--- START MATERIAL PROVIDED ---

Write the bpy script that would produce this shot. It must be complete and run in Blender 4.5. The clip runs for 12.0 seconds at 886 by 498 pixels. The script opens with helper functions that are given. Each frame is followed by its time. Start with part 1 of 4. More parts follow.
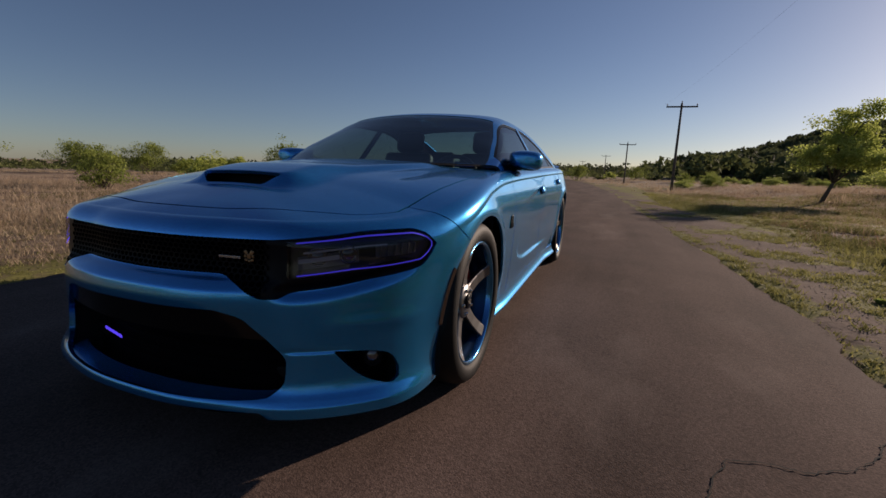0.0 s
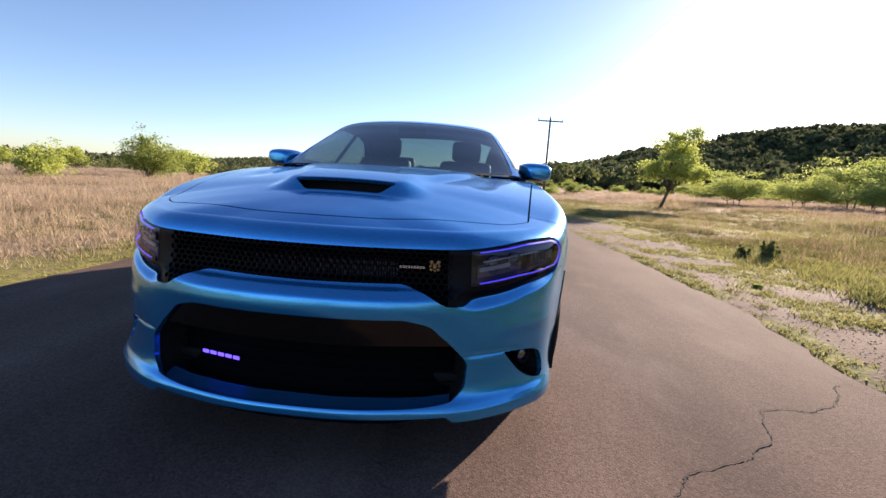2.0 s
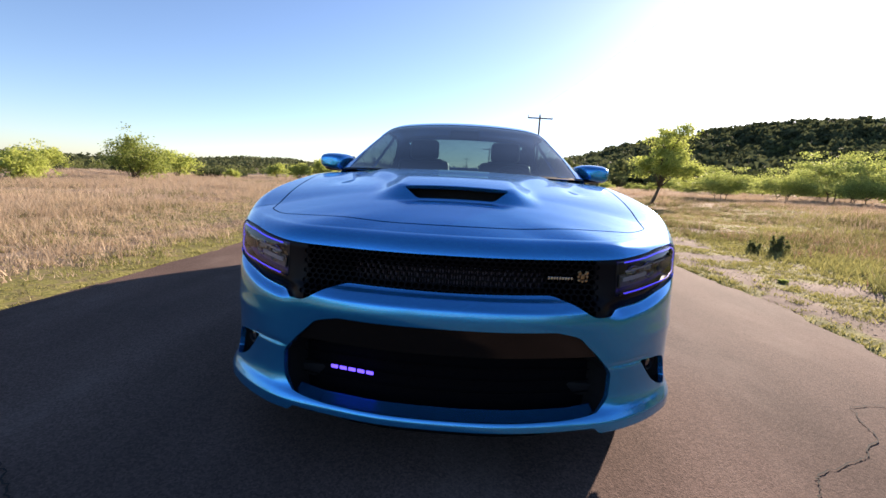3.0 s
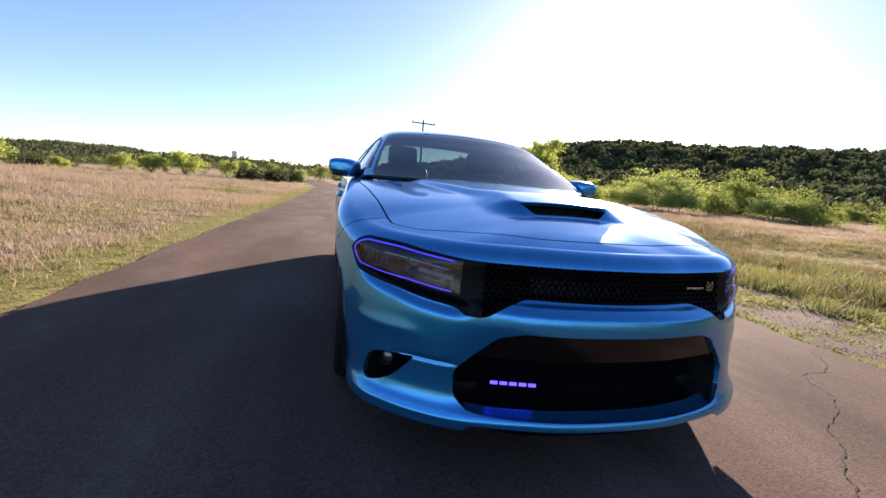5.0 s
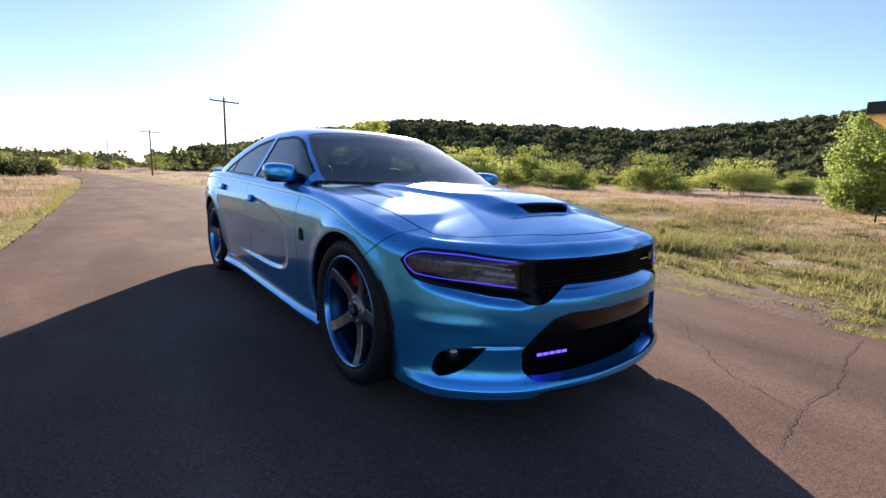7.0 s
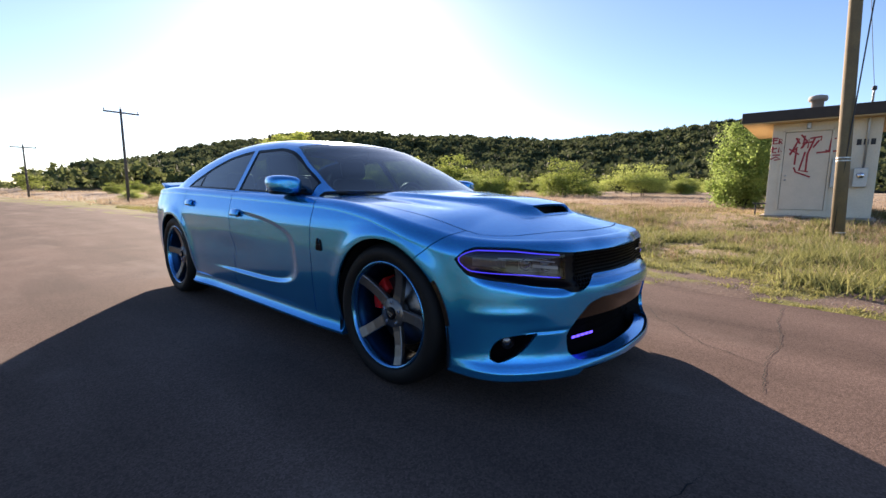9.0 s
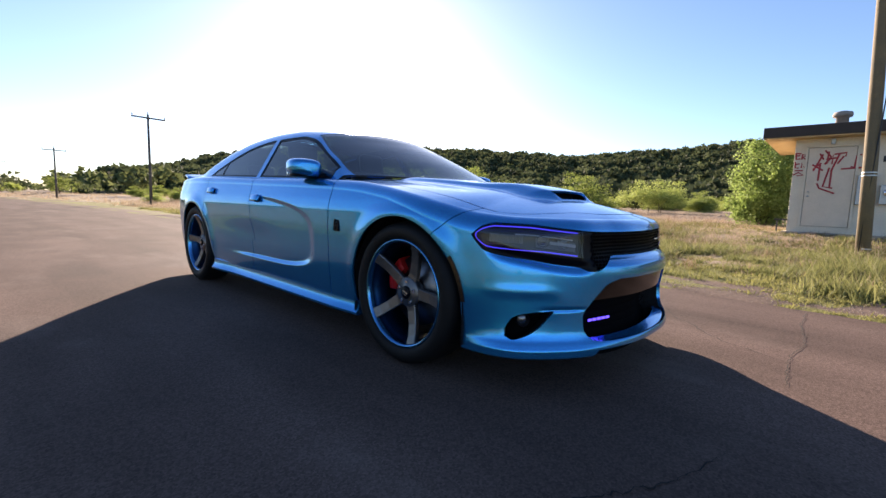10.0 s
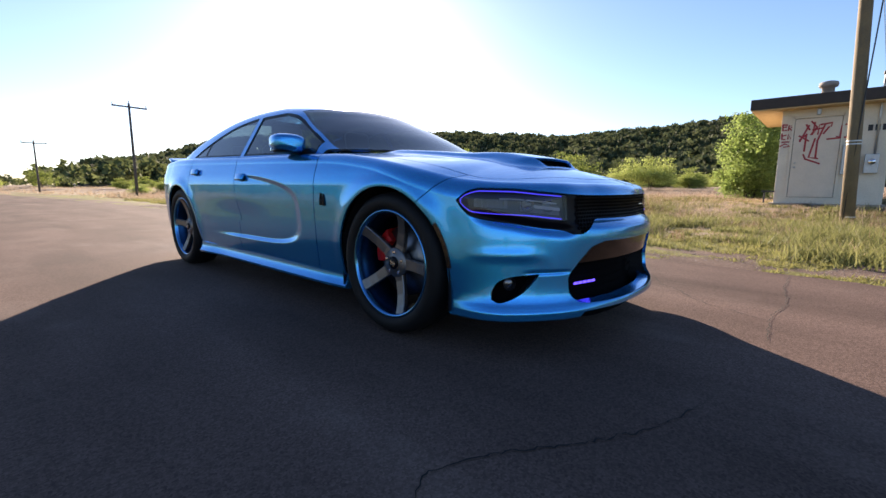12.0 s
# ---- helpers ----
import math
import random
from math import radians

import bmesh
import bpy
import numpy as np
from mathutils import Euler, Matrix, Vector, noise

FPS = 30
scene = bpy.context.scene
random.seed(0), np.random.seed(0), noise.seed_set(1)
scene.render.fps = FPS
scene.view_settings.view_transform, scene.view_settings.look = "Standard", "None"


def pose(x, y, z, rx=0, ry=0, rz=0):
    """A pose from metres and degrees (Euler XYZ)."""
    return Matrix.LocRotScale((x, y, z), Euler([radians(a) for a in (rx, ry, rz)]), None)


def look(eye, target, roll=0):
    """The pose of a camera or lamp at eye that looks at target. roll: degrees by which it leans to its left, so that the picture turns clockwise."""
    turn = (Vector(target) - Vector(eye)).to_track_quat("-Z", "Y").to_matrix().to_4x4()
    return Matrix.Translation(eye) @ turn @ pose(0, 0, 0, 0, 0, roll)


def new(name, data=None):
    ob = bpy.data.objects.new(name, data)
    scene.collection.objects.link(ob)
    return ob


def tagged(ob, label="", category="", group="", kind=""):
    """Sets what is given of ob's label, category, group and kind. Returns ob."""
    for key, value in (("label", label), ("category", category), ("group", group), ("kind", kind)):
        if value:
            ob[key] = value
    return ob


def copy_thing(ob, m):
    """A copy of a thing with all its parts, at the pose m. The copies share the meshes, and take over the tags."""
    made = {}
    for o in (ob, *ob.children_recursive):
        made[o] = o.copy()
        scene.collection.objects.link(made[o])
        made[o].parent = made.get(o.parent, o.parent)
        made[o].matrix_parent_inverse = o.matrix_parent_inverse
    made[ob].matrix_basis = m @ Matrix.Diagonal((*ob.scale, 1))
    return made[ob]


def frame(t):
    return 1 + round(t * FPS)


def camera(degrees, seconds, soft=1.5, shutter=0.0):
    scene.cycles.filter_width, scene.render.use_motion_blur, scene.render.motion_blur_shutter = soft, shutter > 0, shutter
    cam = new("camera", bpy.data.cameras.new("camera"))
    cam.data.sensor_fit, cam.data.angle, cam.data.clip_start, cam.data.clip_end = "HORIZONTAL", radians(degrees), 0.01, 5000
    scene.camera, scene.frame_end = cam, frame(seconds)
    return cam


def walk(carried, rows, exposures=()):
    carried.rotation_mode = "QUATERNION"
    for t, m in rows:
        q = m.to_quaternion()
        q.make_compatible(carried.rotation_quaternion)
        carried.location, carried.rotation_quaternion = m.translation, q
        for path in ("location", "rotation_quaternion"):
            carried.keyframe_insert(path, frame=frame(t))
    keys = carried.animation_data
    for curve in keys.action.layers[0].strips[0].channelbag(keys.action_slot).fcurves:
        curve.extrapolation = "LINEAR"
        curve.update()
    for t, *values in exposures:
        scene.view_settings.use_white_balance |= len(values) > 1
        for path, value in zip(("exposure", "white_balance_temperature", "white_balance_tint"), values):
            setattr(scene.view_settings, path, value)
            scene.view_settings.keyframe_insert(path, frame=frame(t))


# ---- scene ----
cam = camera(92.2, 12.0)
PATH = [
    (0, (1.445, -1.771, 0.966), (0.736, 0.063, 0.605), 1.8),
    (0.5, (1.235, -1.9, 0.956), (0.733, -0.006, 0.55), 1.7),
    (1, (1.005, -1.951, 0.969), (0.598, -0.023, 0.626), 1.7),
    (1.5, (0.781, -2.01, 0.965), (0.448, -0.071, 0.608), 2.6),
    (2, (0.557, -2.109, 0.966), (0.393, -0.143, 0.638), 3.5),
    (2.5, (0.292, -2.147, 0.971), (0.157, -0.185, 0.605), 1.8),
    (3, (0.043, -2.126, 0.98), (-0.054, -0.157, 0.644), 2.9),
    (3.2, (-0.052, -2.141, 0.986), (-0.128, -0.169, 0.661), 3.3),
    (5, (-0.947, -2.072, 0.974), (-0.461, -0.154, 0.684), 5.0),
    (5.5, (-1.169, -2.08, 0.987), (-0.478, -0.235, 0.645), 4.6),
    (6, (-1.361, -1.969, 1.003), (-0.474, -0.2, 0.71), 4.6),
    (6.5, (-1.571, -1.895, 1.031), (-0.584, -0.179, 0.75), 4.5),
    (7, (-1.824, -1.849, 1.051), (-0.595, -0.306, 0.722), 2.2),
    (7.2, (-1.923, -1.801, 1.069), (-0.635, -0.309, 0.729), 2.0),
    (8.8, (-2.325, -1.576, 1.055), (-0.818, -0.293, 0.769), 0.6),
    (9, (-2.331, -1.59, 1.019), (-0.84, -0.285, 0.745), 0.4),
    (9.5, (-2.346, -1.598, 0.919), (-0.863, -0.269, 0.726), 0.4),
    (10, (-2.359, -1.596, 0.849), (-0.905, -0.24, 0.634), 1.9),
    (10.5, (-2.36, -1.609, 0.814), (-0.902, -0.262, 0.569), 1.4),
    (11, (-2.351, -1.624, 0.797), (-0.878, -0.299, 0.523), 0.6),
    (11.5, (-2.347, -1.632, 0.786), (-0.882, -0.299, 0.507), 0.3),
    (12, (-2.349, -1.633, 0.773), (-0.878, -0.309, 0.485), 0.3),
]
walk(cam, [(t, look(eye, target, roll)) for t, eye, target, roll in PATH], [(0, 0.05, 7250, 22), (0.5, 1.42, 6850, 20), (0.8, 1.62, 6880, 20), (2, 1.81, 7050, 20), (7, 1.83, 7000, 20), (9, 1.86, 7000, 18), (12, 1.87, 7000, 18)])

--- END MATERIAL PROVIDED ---

■ TO BE DONE
Reproduce all of the data exactly, omitting each picture it holds.

■ EXPECTED ANSWER
Write the bpy script that would produce this shot. It must be complete and run in Blender 4.5. The clip runs for 12.0 seconds at 886 by 498 pixels. The script opens with helper functions that are given. Each frame is followed by its time. Start with part 1 of 4. More parts follow.
0.0 s
2.0 s
3.0 s
5.0 s
7.0 s
9.0 s
10.0 s
12.0 s
# ---- helpers ----
import math
import random
from math import radians

import bmesh
import bpy
import numpy as np
from mathutils import Euler, Matrix, Vector, noise

FPS = 30
scene = bpy.context.scene
random.seed(0), np.random.seed(0), noise.seed_set(1)
scene.render.fps = FPS
scene.view_settings.view_transform, scene.view_settings.look = "Standard", "None"


def pose(x, y, z, rx=0, ry=0, rz=0):
    """A pose from metres and degrees (Euler XYZ)."""
    return Matrix.LocRotScale((x, y, z), Euler([radians(a) for a in (rx, ry, rz)]), None)


def look(eye, target, roll=0):
    """The pose of a camera or lamp at eye that looks at target. roll: degrees by which it leans to its left, so that the picture turns clockwise."""
    turn = (Vector(target) - Vector(eye)).to_track_quat("-Z", "Y").to_matrix().to_4x4()
    return Matrix.Translation(eye) @ turn @ pose(0, 0, 0, 0, 0, roll)


def new(name, data=None):
    ob = bpy.data.objects.new(name, data)
    scene.collection.objects.link(ob)
    return ob


def tagged(ob, label="", category="", group="", kind=""):
    """Sets what is given of ob's label, category, group and kind. Returns ob."""
    for key, value in (("label", label), ("category", category), ("group", group), ("kind", kind)):
        if value:
            ob[key] = value
    return ob


def copy_thing(ob, m):
    """A copy of a thing with all its parts, at the pose m. The copies share the meshes, and take over the tags."""
    made = {}
    for o in (ob, *ob.children_recursive):
        made[o] = o.copy()
        scene.collection.objects.link(made[o])
        made[o].parent = made.get(o.parent, o.parent)
        made[o].matrix_parent_inverse = o.matrix_parent_inverse
    made[ob].matrix_basis = m @ Matrix.Diagonal((*ob.scale, 1))
    return made[ob]


def frame(t):
    return 1 + round(t * FPS)


def camera(degrees, seconds, soft=1.5, shutter=0.0):
    scene.cycles.filter_width, scene.render.use_motion_blur, scene.render.motion_blur_shutter = soft, shutter > 0, shutter
    cam = new("camera", bpy.data.cameras.new("camera"))
    cam.data.sensor_fit, cam.data.angle, cam.data.clip_start, cam.data.clip_end = "HORIZONTAL", radians(degrees), 0.01, 5000
    scene.camera, scene.frame_end = cam, frame(seconds)
    return cam


def walk(carried, rows, exposures=()):
    carried.rotation_mode = "QUATERNION"
    for t, m in rows:
        q = m.to_quaternion()
        q.make_compatible(carried.rotation_quaternion)
        carried.location, carried.rotation_quaternion = m.translation, q
        for path in ("location", "rotation_quaternion"):
            carried.keyframe_insert(path, frame=frame(t))
    keys = carried.animation_data
    for curve in keys.action.layers[0].strips[0].channelbag(keys.action_slot).fcurves:
        curve.extrapolation = "LINEAR"
        curve.update()
    for t, *values in exposures:
        scene.view_settings.use_white_balance |= len(values) > 1
        for path, value in zip(("exposure", "white_balance_temperature", "white_balance_tint"), values):
            setattr(scene.view_settings, path, value)
            scene.view_settings.keyframe_insert(path, frame=frame(t))


# ---- scene ----
cam = camera(92.2, 12.0)
PATH = [
    (0, (1.445, -1.771, 0.966), (0.736, 0.063, 0.605), 1.8),
    (0.5, (1.235, -1.9, 0.956), (0.733, -0.006, 0.55), 1.7),
    (1, (1.005, -1.951, 0.969), (0.598, -0.023, 0.626), 1.7),
    (1.5, (0.781, -2.01, 0.965), (0.448, -0.071, 0.608), 2.6),
    (2, (0.557, -2.109, 0.966), (0.393, -0.143, 0.638), 3.5),
    (2.5, (0.292, -2.147, 0.971), (0.157, -0.185, 0.605), 1.8),
    (3, (0.043, -2.126, 0.98), (-0.054, -0.157, 0.644), 2.9),
    (3.2, (-0.052, -2.141, 0.986), (-0.128, -0.169, 0.661), 3.3),
    (5, (-0.947, -2.072, 0.974), (-0.461, -0.154, 0.684), 5.0),
    (5.5, (-1.169, -2.08, 0.987), (-0.478, -0.235, 0.645), 4.6),
    (6, (-1.361, -1.969, 1.003), (-0.474, -0.2, 0.71), 4.6),
    (6.5, (-1.571, -1.895, 1.031), (-0.584, -0.179, 0.75), 4.5),
    (7, (-1.824, -1.849, 1.051), (-0.595, -0.306, 0.722), 2.2),
    (7.2, (-1.923, -1.801, 1.069), (-0.635, -0.309, 0.729), 2.0),
    (8.8, (-2.325, -1.576, 1.055), (-0.818, -0.293, 0.769), 0.6),
    (9, (-2.331, -1.59, 1.019), (-0.84, -0.285, 0.745), 0.4),
    (9.5, (-2.346, -1.598, 0.919), (-0.863, -0.269, 0.726), 0.4),
    (10, (-2.359, -1.596, 0.849), (-0.905, -0.24, 0.634), 1.9),
    (10.5, (-2.36, -1.609, 0.814), (-0.902, -0.262, 0.569), 1.4),
    (11, (-2.351, -1.624, 0.797), (-0.878, -0.299, 0.523), 0.6),
    (11.5, (-2.347, -1.632, 0.786), (-0.882, -0.299, 0.507), 0.3),
    (12, (-2.349, -1.633, 0.773), (-0.878, -0.309, 0.485), 0.3),
]
walk(cam, [(t, look(eye, target, roll)) for t, eye, target, roll in PATH], [(0, 0.05, 7250, 22), (0.5, 1.42, 6850, 20), (0.8, 1.62, 6880, 20), (2, 1.81, 7050, 20), (7, 1.83, 7000, 20), (9, 1.86, 7000, 18), (12, 1.87, 7000, 18)])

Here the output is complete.